/ROSIANA 080 – Zé Bebelo, homem da ordem e do progresso, e suas ambiguidades

ROSIANA 080 – Zé Bebelo, homem da ordem e do progresso, e suas ambiguidades

“Mas, muito mais importante que as datas, jamais claras, e mérito de grande escritor, é a encarnação em personagens de romance do próprio processo político de consolidação nacional levado a cabo em sua última parte pela República Velha, e de que a ditadura Vargas marca o termo. Zé Bebelo desempenha o papel histórico do princípio centralizador e republicano, em oposição ao princípio federativo e localista representado pelos coronéis – Joca Ramiro e seus pares – com seus bandos privados.” (64)

Zé Bebelo é o homem da Ordem – ‘Sei seja de se anuir que sempre haja vergonheira de jagunços, a sobre-corja? Deixa, que, daqui a uns meses, neste nosso Norte não se vai ver mais um qualquer chefe encomendar para as eleições as turmas de sacripantes, desentrando da justiça, só para tudo destruírem, do civilizado e do legal!’ – e do Progresso: ‘Dizendo que, depois, estável que abolisse o jaguncismo, e deputado fosse, então reluzia perfeito o Norte, botando pontes, baseando fábricas, remediando a saúde de todos, preenchendo a pobreza, estreando mil escolas.'” (64)

“Embora pense em seus interesses particulares e tenha um olho no congresso, fala sempre nos interesses da nação: ‘Agora, temos de render este serviço à pátria – tudo é nacional!’ E é a única personagem deste livro capaz de raciocinar não em termos de tradição e alianças privadas de dominação, mas em termos de república e de canais democráticos.” (64)

“Os atributos pessoais de Zé Bebelo representam a modernidade, no contexto histórico de República Velha do romance; são eles a inteligência, o desejo de instruir-se, a visão nacional. Mas, também ele ambíguo, comporta forte contingente de atributos pessoais tradicionais: a valentia em primeiro lugar, a sede de poder pessoal, a (64)

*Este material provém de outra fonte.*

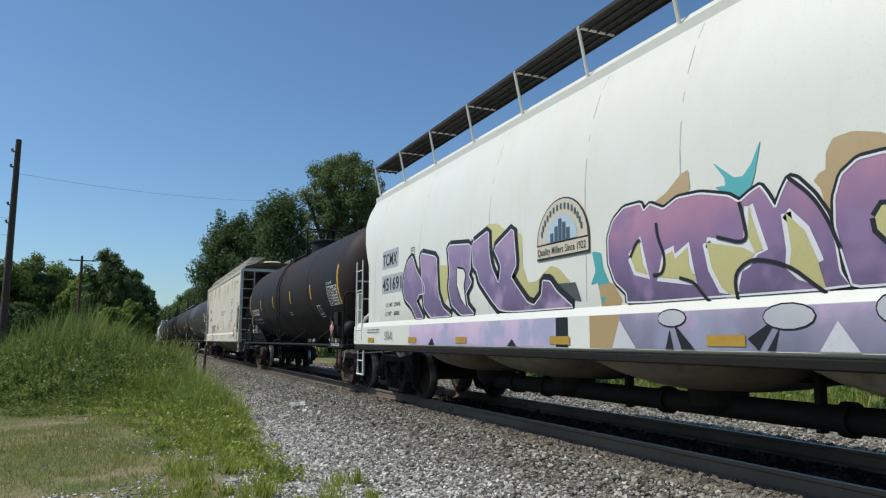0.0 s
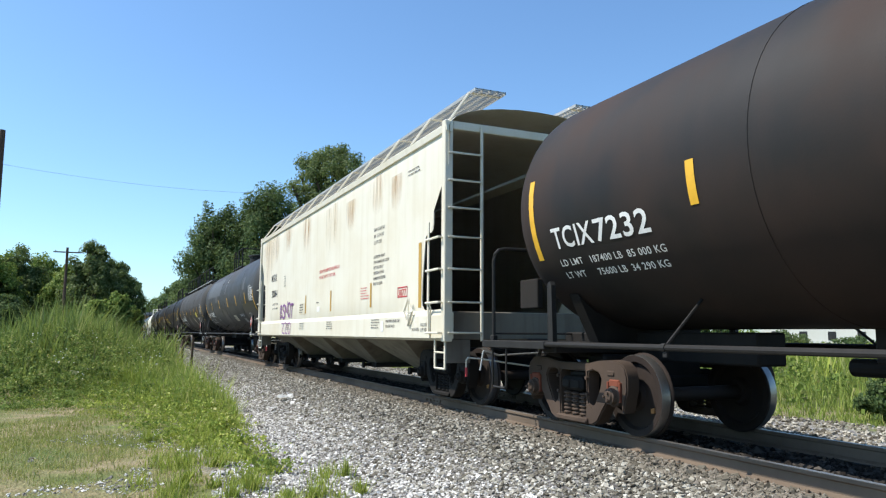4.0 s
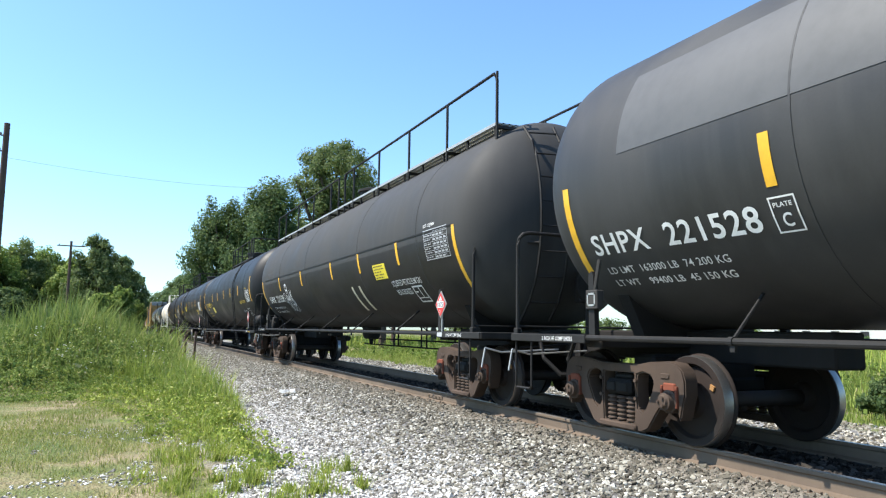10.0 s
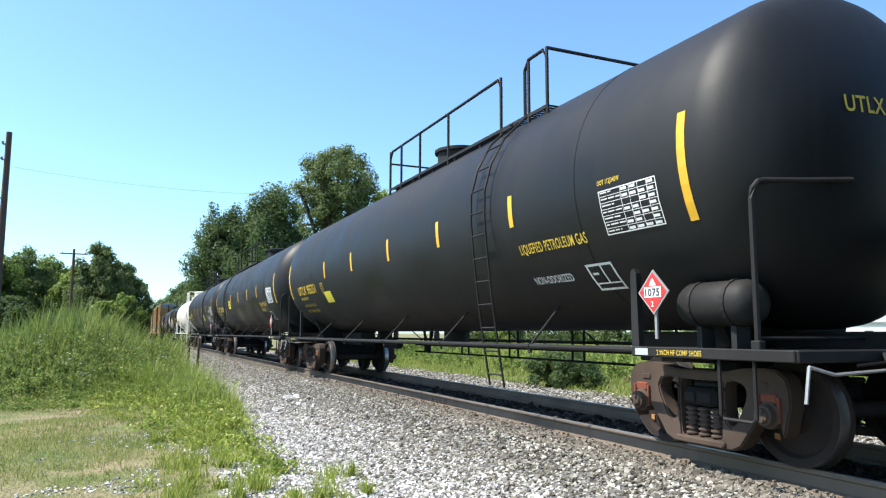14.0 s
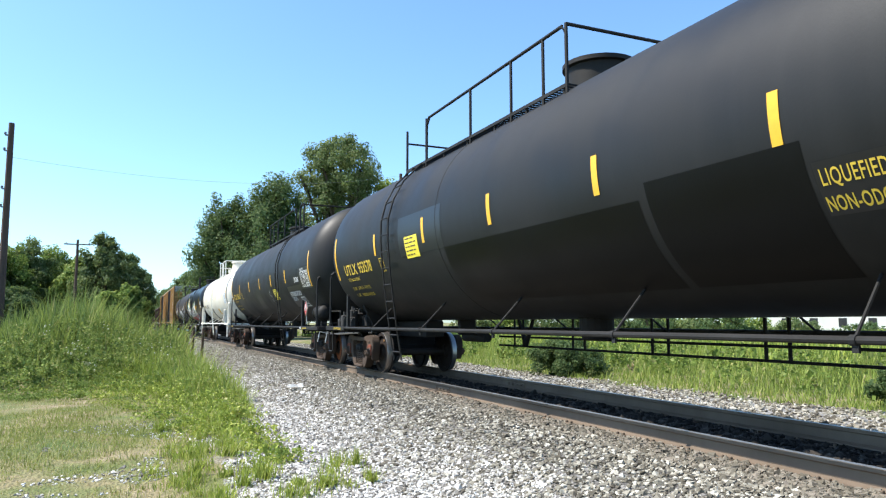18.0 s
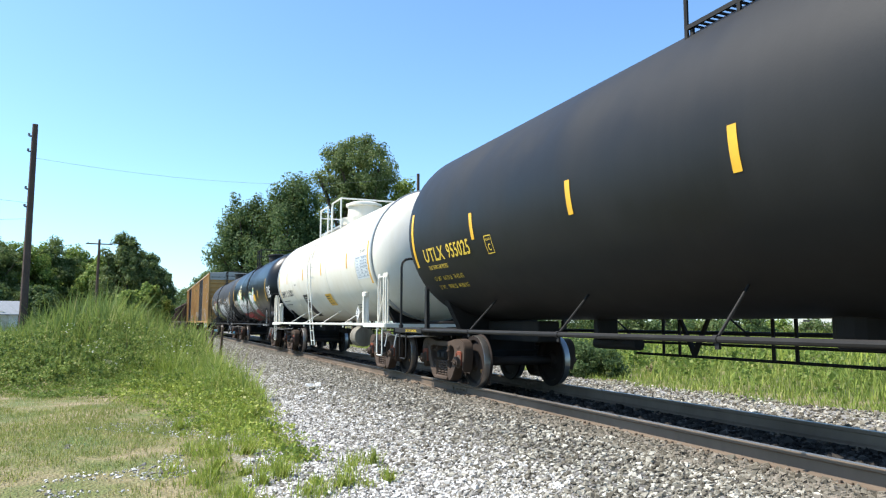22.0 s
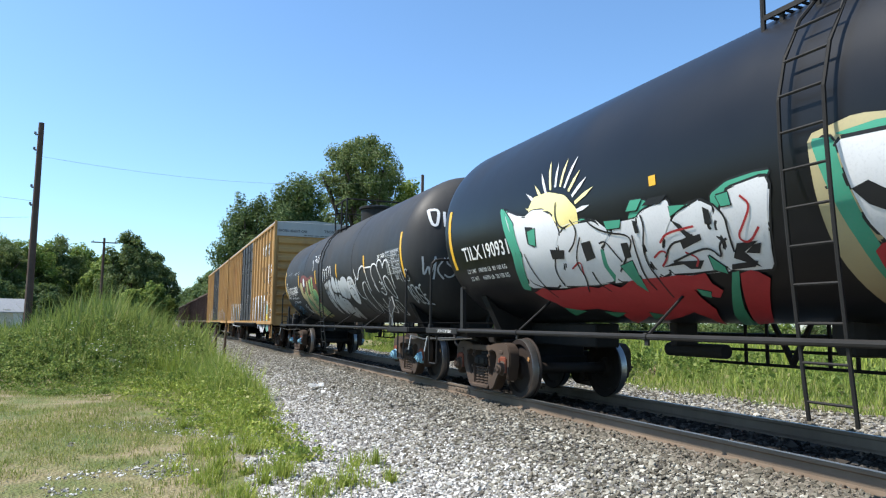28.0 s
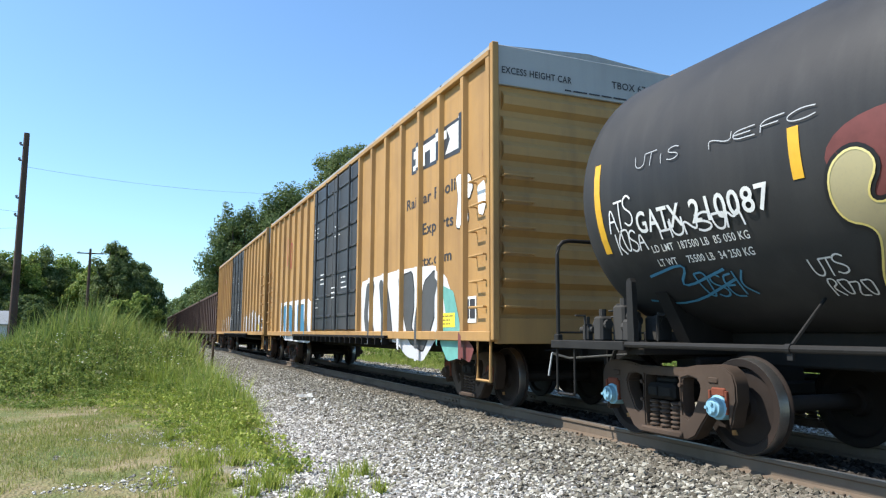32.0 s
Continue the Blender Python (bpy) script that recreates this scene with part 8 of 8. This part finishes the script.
sprayed(C11, TANK11, G_WHITE, 0.03, ((-0.35, 2.58), (-0.47, 2.65), (-0.59, 2.62), (-0.63, 2.37)), 0.016)
sprayed(C11, TANK11, G_WHITE, 0.03, ((-0.61, 2.47), (-0.72, 2.63), (-0.79, 2.64), (-0.84, 2.47), (-0.84, 2.28)), 0.016)
painted(C11, TANK11, M_PANEL, ((0.19, 2.17), (-0.27, 2.25), (-0.06, 1.48), (0.12, 1.1), (0.26, 1.2), (0.26, 1.58)), name="paint_patch", off=0.005)
sprayed(C11, TANK11, G_BLACK, 0.03, ((0.14, 2.1), (0.21, 1.89)), 0.016)
sprayed(C11, TANK11, G_BLACK, 0.03, ((0.02, 2.14), (0.06, 1.95)), 0.016)
sprayed(C11, TANK11, G_BLACK, 0.03, ((0.18, 2), (0.05, 2.02)), 0.016)
sprayed(C11, TANK11, G_BLACK, 0.03, ((0.02, 1.95), (-0.14, 2.14), (-0.11, 1.96)), 0.016)
sprayed(C11, TANK11, G_BLACK, 0.03, ((0.14, 1.82), (-0.03, 1.86)), 0.016)
sprayed(C11, TANK11, G_BLACK, 0.03, ((0.04, 1.86), (0.11, 1.69)), 0.016)
sprayed(C11, TANK11, G_BLACK, 0.03, ((-0.07, 1.88), (-0.01, 1.71)), 0.016)
sprayed(C11, TANK11, G_BLACK, 0.03, ((0.19, 1.57), (0.02, 1.62), (0.07, 1.49)), 0.016)
sprayed(C11, TANK11, G_BLACK, 0.03, ((0.21, 1.36), (-0.01, 1.42), (0.04, 1.27)), 0.016)
sprayed(C11, TANK11, G_WHITE, 0.03, ((1.73, 3), (1.52, 2.82), (1.56, 2.66)), 0.016)
sprayed(C11, TANK11, G_WHITE, 0.03, ((1.55, 3.1), (1.38, 3.09), (1.38, 2.92), (1.25, 3.02), (1.16, 2.87)), 0.016)
sprayed(C11, TANK11, G_WHITE, 0.03, ((1.09, 3.11), (0.96, 2.82), (0.83, 2.92), (0.88, 3.19)), 0.016)
sprayed(C11, TANK11, G_BLUE, 0.028, ((5.99, 1.61), (5.36, 1.74), (5.71, 1.41), (5, 1.61)), 0.016)
sprayed(C11, TANK11, G_BLUE, 0.028, ((6.25, 1.3), (5.73, 1.2), (4.95, 1.49)), 0.016)
for word, y, z, w, h, t, mt, sd in (("UTIS", 6.5, 2.70, 0.7, 0.13, 0.009, M_PANEL, 96), ("NEFC", 5.4, 2.68, 1.2, 0.09, 0.009, M_PANEL, 130), ("ATS", 7.05, 2.15, 0.45, 0.3, 0.02, G_WHITE, 90), ("KOSA", 7.0, 1.9, 0.5, 0.22, 0.02, G_WHITE, 91),
                                    ("HUNSOM", 6.25, 1.98, 1.15, 0.16, 0.022, G_WHITE, 92), ("OSEK", 6.05, 1.3, 0.65, 0.3, 0.022, G_BLUE, 93), ("UTS", 4.65, 1.45, 0.35, 0.18, 0.016, G_WHITE, 94), ("ROZO", 4.6, 1.22, 0.4, 0.18, 0.016, G_WHITE, 95), 
                                    ("WILS", -6.2, 1.9, 0.8, 0.28, 0.022, M_PANEL, 97), ("BOSE", -6.6, 1.35, 0.8, 0.45, 0.04, M_PANEL, 98)):
    scribble(c, S11, word, y, z, w, h, t, mt, sd)
placard(c, -6.3, 1.42, 1.5, None, 0.30)

head = on_head(-H11[-1] + 0.45, 1.5, 2.6)
across = lambda y, z, off: head(-y, z, off)
scribble(c, across, "OISK", 1.15, 2.95, 0.75, 0.36, 0.05, G_WHITE, 131)
scribble(c, across, "OUT", 0.3, 3.1, 0.7, 0.34, 0.06, G_BLUE, 132)
scribble(c, across, "WKS", 1.25, 1.95, 0.6, 0.4, 0.03, M_PANEL, 133)
scribble(C7, (lambda f: lambda y, z, off: f(-y, z, off))(on_head(-H7[-1] + 0.6, 1.6, 2.74)), "X", 0.25, 3.42, 0.22, 0.28, 0.05, G_WHITE, 134)

# boxcars
RIBS12 = [-9.04 + 0.913 * i for i in range(8)] + [1.8 + 0.913 * i for i in range(9)]
painted(C12, S12, G_WHITE, ((-2.78, 2.18), (-3.59, 2.22), (-5.02, 2.25), (-6.07, 2.23), (-6.98, 2.19), (-7.45, 1.97), (-7.67, 1.69), (-7.57, 1.35), (-7.05, 1), (-6.46, 0.61), (-5.69, 0.67), (-5.07, 0.93), (-2.86, 0.84)), off=0.004, ribs=RIBS12)
painted(C12, S12, M_GREYPATCH, ((-3.2, 2.09), (-3.72, 2.12), (-3.52, 1.43), (-3.82, 0.97), (-3.27, 0.92), (-3.04, 1.44)), G_BLACK, 0.03, off=0.009, ribs=RIBS12)
painted(C12, S12, M_GREYPATCH, ((-4.06, 2.1), (-4.48, 2.13), (-4.71, 1.62), (-4.91, 0.94), (-4.47, 0.95), (-4.19, 1.53)), G_BLACK, 0.03, off=0.009, ribs=RIBS12)
painted(C12, S12, M_GREYPATCH, ((-5.4, 2.12), (-5.93, 2.16), (-6.08, 1.67), (-5.9, 1.18), (-6.19, 0.99), (-6.28, 1.37), (-6.53, 1.94), (-6.98, 2.1), (-7.29, 1.89), (-7.04, 1.45), (-6.68, 0.99), (-6.46, 0.79), (-5.82, 0.94), (-5.52, 1.39)), G_BLACK, 0.03, off=0.009, ribs=RIBS12)
painted(C12, S12, G_AQUA, ((-7.27, 1.85), (-7.74, 1.73), (-7.93, 1.34), (-8.17, 0.75), (-7.51, 0.66), (-7.19, 0.96), (-7.46, 1.35)), name="graffiti_cloud", off=0.006, ribs=RIBS12)
painted(C12, S12, G_MAROON, ((-8.05, 1.13), (-8.48, 0.87), (-8.33, 0.67), (-7.99, 0.74)), name="graffiti_cloud", off=0.008, ribs=RIBS12)
painted(C12, S12, G_WHITE, ((-7.83, 3.5), (-8.33, 3.43), (-8.44, 3.22), (-8.33, 3.08), (-8.21, 3.08), (-8.29, 2.75), (-8.09, 2.65), (-7.84, 2.7), (-7.92, 3.15)), G_BLACK, 0.02, ribs=RIBS12)
painted(C12, S12, G_WHITE, ((-8.59, 3.2), (-8.81, 3.25), (-8.92, 3.01), (-8.78, 2.75), (-8.63, 2.79)), ribs=RIBS12)
painted(C12, S12, G_WHITE, ((6.82, 2.08), (2.1, 2.05), (1.88, 0.79), (6.4, 0.84)), off=0.004, ribs=RIBS12)
painted(C12, S12, G_BLUE, ((6.38, 1.91), (5.79, 1.98), (5.52, 0.97), (6.11, 0.91)), G_BLACK, 0.02, off=0.009, ribs=RIBS12)
painted(C12, S12, G_BLUE, ((5.4, 1.97), (4.46, 1.85), (4.42, 0.98), (5.25, 1.06)), G_BLACK, 0.02, off=0.009, ribs=RIBS12)
painted(C12, S12, G_BLUE, ((3.96, 1.92), (2.98, 1.89), (2.4, 0.91), (3.48, 0.9)), G_BLACK, 0.02, off=0.009, ribs=RIBS12)
for c, sf, hh in ((C12, S12, H12), (C13, S13, H13)):
    SR = sf
    if c is C12:
        painted(c, SR, M_BOXDARK, ((-5.85, 3.92), (-8.2, 3.84), (-8.2, 4.42), (-5.85, 4.40)), name="emblem_ground", off=0.003, ribs=RIBS12)
        for pts in (((-5.95, 4.18), (-5.95, 4.32), (-7.45, 4.34), (-7.45, 4.20)), ((-6.2, 4.2), (-6.5, 4.2), (-6.5, 3.96), (-6.2, 3.96)), ((-6.75, 4.2), (-7.1, 4.2), (-7.1, 3.95), (-6.75, 3.95)),
                    ((-7.45, 4.35), (-7.75, 4.36), (-8.08, 3.92), (-7.75, 3.93)), ((-7.78, 4.36), (-8.1, 4.37), (-7.72, 3.93), (-7.4, 3.94)), ((-5.93, 3.97), (-6.12, 3.97), (-6.12, 4.06), (-5.93, 4.06))):
            painted(c, SR, M_WHITETXT, pts, name="emblem_mark", off=0.006, ribs=RIBS12)
        writing(c, "Railcar Pooling", SR, -5.62, 3.30, 0.20, 2.6, M_BLACKTXT)
        writing(c, "Experts", SR, -6.42, 2.76, 0.20, 1.3, M_BLACKTXT)
        writing(c, "ttx.com", SR, -6.3, 2.22, 0.18, 1.35, M_BLACKTXT)
    if c is C13:
        for y, w, h in ((-7.6, 1.3, 0.75), (-5.9, 1.4, 0.95), (-3.9, 1.5, 0.8), (3.2, 1.6, 0.9), (5.4, 1.5, 0.7)):
            painted(c, SR, G_SILVERWHITE, ((y - w / 2, 1.1), (y - w / 2, 1.1 + h * 0.8), (y - w * 0.2, 1.1 + h), (y + w * 0.3, 1.1 + h * 0.85), (y + w / 2, 1.1 + h * 0.95), (y + w / 2, 1.15)), G_BLACK, 0.03, off=0.004, ribs=RIBS12)
            painted(c, SR, M_GREYPATCH, ((y - w * 0.3, 1.2), (y - w * 0.25, 1.1 + h * 0.7), (y, 1.1 + h * 0.8), (y - w * 0.05, 1.3)), off=0.008, ribs=RIBS12)
    scribble(c, SR, "KKO", 5.9, 3.2, 0.8, 0.9, 0.05, G_RED, 104)
    rect(c, SR, -7.25, -7.8, 1.18, 1.40, M_DECALYEL, "sticker", 0.009)
    small_print(c, SR, -7.3, 1.36, 3, 0.45, 0.035, 0.025, M_BLACKTXT, 105)
    rect(c, SR, -8.1, -8.55, 1.24, 1.62, M_WHITETXT, "label_panel", 0.009)
    rect(c, SR, -8.14, -8.31, 1.30, 1.58, M_BLACKTXT, "label_field", 0.012)
    rect(c, SR, -8.34, -8.51, 1.30, 1.58, M_BLACKTXT, "label_field", 0.012)
    D12 = on_side(1.645)
    for y, z, s in ((1.6, 3.9, 1), (0.8, 2.6, 2), (-0.6, 3.7, 3), (-1.3, 2.4, 4), (-0.4, 2.2, 5), (1.5, 2.0, 6)):
        small_print(c, D12, y, z, 3, 0.55, 0.07, 0.05, M_WHITETXT, 110 + s)
    e = on_end(-hh + 0.55 - 0.05)
    writing(c, "EXCESS HEIGHT CAR", e, -1.48, 4.72, 0.10, 1.15, M_BLACKTXT, end=True)
    writing(c, "TBOX 670508", e, 0.38, 4.76, 0.11, 0.95, M_BLACKTXT, end=True)
    small_print(c, (lambda x, z, off: e(-x, z, off)), 0.45, 4.62, 1, 1.5, 0.05, 0.02, M_BLACKTXT, 120)
RUN = (  # seconds, metres that the train has run towards the camera
    (0.0, -0.00), (0.5, 2.81), (1.0, 5.62), (1.5, 8.51), (2.0, 11.49), (2.5, 14.46), (4.5, 26.34), (5.0, 29.31),
    (5.5, 32.27), (6.0, 35.23), (6.5, 38.17), (7.0, 41.08), (7.5, 43.96), (8.0, 46.86), (8.5, 49.77), (9.0, 52.67),
    (9.5, 55.56), (10.0, 58.45), (10.5, 61.34), (11.0, 64.21), (11.5, 67.07), (12.0, 69.96), (12.5, 72.85), (13.0, 75.75),
    (13.5, 78.65), (14.0, 81.55), (14.5, 84.45), (16.5, 96.00), (17.0, 98.88), (17.5, 101.76), (18.0, 104.63), (18.5, 107.48),
    (19.0, 110.31), (19.5, 113.13), (20.0, 115.94), (20.5, 118.75), (21.0, 121.58), (21.5, 124.41), (22.0, 127.24), (22.5, 130.05),
    (23.0, 132.83), (23.5, 135.60), (24.0, 138.34), (24.5, 141.06), (25.0, 143.76), (25.5, 146.44), (27.5, 156.99), (28.0, 159.58),
    (28.5, 162.15), (29.0, 164.64), (29.5, 167.07), (30.0, 169.55), (30.5, 172.09), (31.0, 174.67), (31.5, 177.24), (32.0, 179.82))


# ---- what moves: the train rolls towards the camera and past it ----
def run_at(t):
    ts = np.array([r[0] for r in RUN])
    ss = np.array([r[1] for r in RUN])
    v = np.gradient(ss, ts)
    i = int(np.clip(np.searchsorted(ts, t) - 1, 0, len(ts) - 2))
    h = ts[i + 1] - ts[i]
    u = (t - ts[i]) / h
    return float((2 * u**3 - 3 * u**2 + 1) * ss[i] + (u**3 - 2 * u**2 + u) * h * v[i] + (3 * u**2 - 2 * u**3) * ss[i + 1] + (u**3 - u**2) * h * v[i + 1])


def motions():
    times = [k / 15 for k in range(481)]
    run = [run_at(t) for t in times]
    for car, mid in MOVING:
        walk(car, [(t, pose(TRACK_X, mid - s, 0)) for t, s in list(zip(times, run))[::5]])
    for w, y in WHEELSETS:
        walk(w, [(t, pose(0, y, WHEEL_R, math.degrees(s / WHEEL_R))) for t, s in zip(times, run)])


motions()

utilização dos recursos habituais para cumprir seus intentos – usa jagunços para acabar com os jagunços. Rende-se afinal à lei do sertão, assumindo a chefia do próprio bando que combatera; e isso, para levar avante uma missão de vingança particular sem qualquer ‘propósito’ nacional. Perdeu a parada histórica; só lhe restava ou morrer pelas armas – à maneira tradicional – ou degradar-se em negociante, que é o que lhe acontece; ao menos, este fim implica uma etapa histórica mais avançada.” (65)

“É por tudo isso que Zé Bebelo, figura tão marcante, tem muito mais tiques pessoais e traços distintivos do que os demais chefes que aparecem no romance. Ele pode menos resvalar para o plano mítico que os demais, sempre apresentados de maneira nebulosa e grandiosa. Não lhe é possível provocar a reverência do leitor – nem do narrador – com seus ‘Maximé!’, seus xingamentos, seu desejo de ser deputado, seu falatório incessante, seu apito. É figura sem a dignidade cavaleiresca e mítica de Medeiro Vaz e Joca Ramiro, por exemplo; por isso mesmo, tão mais humana e simpática.” (65)

“Não é por coincidência que Zé Bebelo é aliado do governo, armado por ele, financiado por ele: é o princípio centralizador, respaldado pelo centro. Os outros chefes, Joca Ramiro inclusive, fazem parte da habitual aliança privada de dominação, eventualmente – e é este o caso do enredo deste romance – em oposição ao governo central. Todos eles são poderosos fazendeiros; e sua motivação política e privada é várias vezes mencionada no texto.” (65)

GALVÃO, Walnice Nogueira.
(1972) As formas do falso. Um estudo sobre a ambiguidade no Grande Sertão: Veredas. São Paulo: Editora Perspectiva. pp. 64-65.